I have a large data set of 1B records and want to run analytics using Apache spark because of the scaling it provides, but I am seeing an anti pattern here. The more nodes I add to spark cluster, completion time increases. Data store is Cassandra, and queries are run by Zeppelin. I have tried many different queries but even a simple query of dataframe.count()
behaves like this.
Here is the zeppelin notebook, temp table has 18M records
val df = sqlContext
.read
.format("org.apache.spark.sql.cassandra")
.options(Map( "table" -> "temp", "keyspace" -> "mykeyspace"))
.load().cache()
df.registerTempTable("table")
%sql
SELECT first(devid),date,count(1) FROM table group by date,rtu order by date
when tested against different no. of spark worker nodes these were the results
+-------------+---------------+
| Spark Nodes | Time |
+-------------+---------------+
| 1 node | 17 min 59 sec |
| 2 nodes | 12 min 51 sec |
| 3 nodes | 15 min 49 sec |
| 4 nodes | 22 min 58 sec |
+-------------+---------------+
Increasing the no. of nodes decreases performance. which should not happen as it defeats the purpose of using Spark.
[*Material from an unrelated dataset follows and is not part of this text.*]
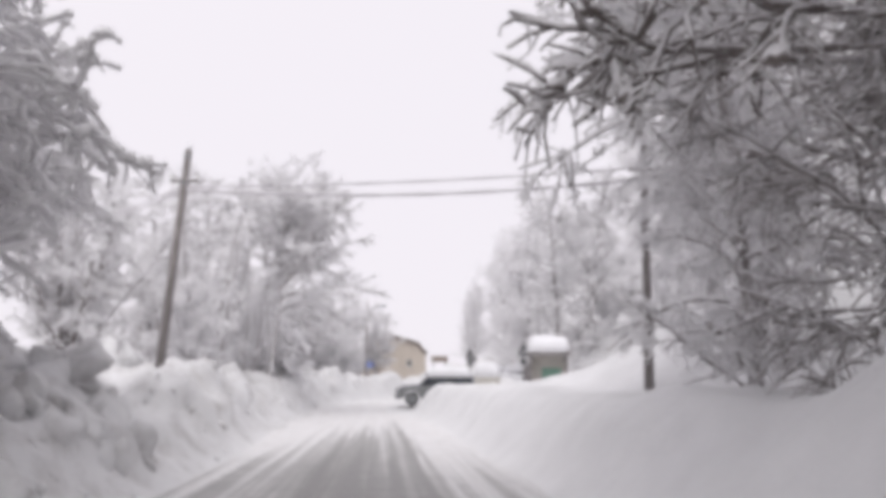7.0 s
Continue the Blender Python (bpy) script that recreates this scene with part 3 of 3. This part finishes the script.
# clods of ploughed snow along the foot and face of the open-side bank
rng = np.random.RandomState(15)
ico = bmesh.new()
bmesh.ops.create_icosphere(ico, subdivisions=1, radius=1.0)
ball = np.array([v.co[:] for v in ico.verts])
faces = np.array([[v.index for v in f.verts] for f in ico.faces])
ico.free()
big = bmesh.new()
bmesh.ops.create_icosphere(big, subdivisions=2, radius=1.0)
fine_ball = np.array([v.co[:] for v in big.verts])
fine_faces = np.array([[v.index for v in f.verts] for f in big.faces])
big.free()
small_ball, small_faces = ball, faces
cv, cf, start = [], [], 0
for k in range(1020):
    large = k >= 700
    ball, faces = (fine_ball, fine_faces) if large else (small_ball, small_faces)
    y = rng.uniform(44, 72) if large else rng.uniform(3, 118)
    x = left_edge(y) - (rng.uniform(0.5, 2.4) if large else rng.uniform(-0.3, 1.7))
    r = 0.08 + 0.24 * rng.rand() ** 2 if large else 0.025 + (0.06 if y < 22 else 0.1) * rng.rand() ** 2.5
    spin = np.array(Euler(rng.uniform(0, 6, 3)).to_matrix())
    bump = 1 + 1.1 * fbm(ball[:, 0] * 1.6 + 3 * k, ball[:, 1] * 1.6 + 2 * ball[:, 2], 1.2, 3)
    pts = (ball * bump[:, None] * np.array([1.0, 1.3, 0.7])) @ spin.T * r
    cv.append(pts + (x, y, ground_level(x, y) - (0.4 if large else 0.2) * r))
    cf.append(faces + start)
    start += len(ball)
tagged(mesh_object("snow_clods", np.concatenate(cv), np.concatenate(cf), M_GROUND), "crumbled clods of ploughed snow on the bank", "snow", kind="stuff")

# ---- plain materials for the made things ----
M_PANEL = simple("grey_blue_sheet", (0.12, 0.14, 0.16), 0.5, 0.3)
M_STEEL = simple("galvanised_steel", (0.30, 0.31, 0.32), 0.45, 0.7)
M_SIGNBACK = simple("dull_sign_back", (0.13, 0.13, 0.135), 0.6)
# pole grey raised so that haze is part of the colour
M_POLE = simple("haze_pale_pole", (0.22, 0.2, 0.195), 0.8, vary=0.3, scale=14)
M_WIRE = simple("snowed_cable", (0.62, 0.6, 0.62), 0.8)
M_TAN = simple("tan_render", (0.55, 0.495, 0.435), 0.85, vary=0.08, scale=4)
M_ROOF = simple("brown_roof_edge", (0.16, 0.12, 0.1), 0.8)
M_GLASS = simple("dark_window_glass", (0.025, 0.03, 0.035), 0.12, vary=0.1, bump=0.0)
M_WHITE = simple("white_frame", (0.72, 0.72, 0.7), 0.5)
M_SILVER = simple("silver_car_paint", (0.22, 0.225, 0.23), 0.32, 0.35, vary=0.06)
M_NAVY = simple("dark_car_paint", (0.06, 0.07, 0.095), 0.3, 0.2, vary=0.08)
M_RUBBER = simple("rubber", (0.02, 0.02, 0.021), 0.75)
M_BLACK = simple("black_plastic", (0.025, 0.025, 0.027), 0.5)
M_LAMP = simple("clear_lamp_glass", (0.5, 0.52, 0.54), 0.15, vary=0.1, bump=0.0)
M_RED = simple("red_lens", (0.35, 0.03, 0.03), 0.25)
M_BLUE = simple("blue_plastic", (0.03, 0.07, 0.24), 0.5)
M_SIGNBLUE = simple("blue_sign_face", (0.05, 0.13, 0.5), 0.4, vary=0.06)
M_BROWN = simple("brown_sign_face", (0.2, 0.13, 0.1), 0.5)
M_GREEN = simple("green_notice", (0.20, 0.36, 0.28), 0.5)
M_CREAM = simple("cream_panel", (0.52, 0.5, 0.46), 0.7)



def box(bm, cx, cy, cz, sx, sy, sz, bevel=0.0, turn=None):
    """Adds a box, centred at c with sizes s, to bm."""
    m = Matrix.LocRotScale((cx, cy, cz), turn, (sx, sy, sz))
    made = bmesh.ops.create_cube(bm, size=1.0, matrix=m)
    if bevel:
        edges = {e for v in made["verts"] for e in v.link_edges}
        bmesh.ops.bevel(bm, geom=list(edges), offset=bevel, segments=2, affect="EDGES", profile=0.5)
    return bm


def rod(bm, a, b, r, r2=None, sides=10):
    """Adds a round bar from a to b to bm."""
    a, b = Vector(a), Vector(b)
    d = b - a
    m = Matrix.Translation((a + b) / 2) @ d.to_track_quat("Z", "Y").to_matrix().to_4x4()
    bmesh.ops.create_cone(bm, cap_ends=True, segments=sides, radius1=r, radius2=r if r2 is None else r2, depth=d.length, matrix=m)
    return bm


def disc(bm, centre, normal, r, thick, sides=28):
    n = Vector(normal).normalized() * thick / 2
    c = Vector(centre)
    return rod(bm, c - n, c + n, r, sides=sides)


def prism(bm, outline, thick, m):
    """Adds a plate with that outline (x, z), thick in y, placed by m."""
    front = [bm.verts.new(m @ Vector((x, -thick / 2, z))) for x, z in outline]
    back = [bm.verts.new(m @ Vector((x, thick / 2, z))) for x, z in outline]
    bm.faces.new(front)
    bm.faces.new(back[::-1])
    for k in range(len(outline)):
        j = (k + 1) % len(outline)
        bm.faces.new((front[j], front[k], back[k], back[j]))
    return bm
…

if you want me to run any query or further info about the setup please ask. Any cues on why this is happening would be very helpful, been stuck on this for two days now. Thank you for your time.
versions
Zeppelin: 0.7.1, Spark: 2.1.0, Cassandra: 2.2.9, Connector: datastax:spark-cassandra-connector:2.0.1-s_2.11
Spark cluster specs
6 vCPUs, 32 GB memory = 1 node
Cassandra + Zeppelin server specs
8 vCPUs, 52 GB memory
One thing to consider is that at a certain point you may be overwhelming the Cassandra Cluster with requests. Without also scaling the Cassandra side of the equation you could easily see diminishing returns as C* ends up spending too much time rejecting requests.
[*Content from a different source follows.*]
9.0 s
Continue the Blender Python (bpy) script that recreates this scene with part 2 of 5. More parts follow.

This is basically the Man-month fallacy. Just because you can throw more workers at a problem does not necessarily mean the project can be done faster.
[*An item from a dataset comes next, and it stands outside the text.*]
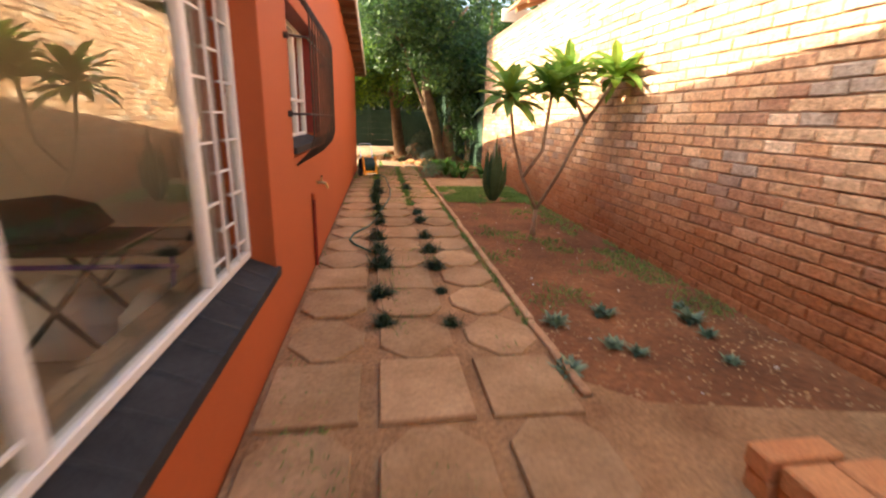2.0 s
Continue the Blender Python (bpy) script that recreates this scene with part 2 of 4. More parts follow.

It would be extremely beneficial for you to benchmark the different parts of your query separately. Currently as you have it setup the entire set of data is cache on the read which adds additional slowness if you are benchmarking a single request.
You should benchmark in isolation
Then you can figure out where your bottlenecks are and Scale appropriately.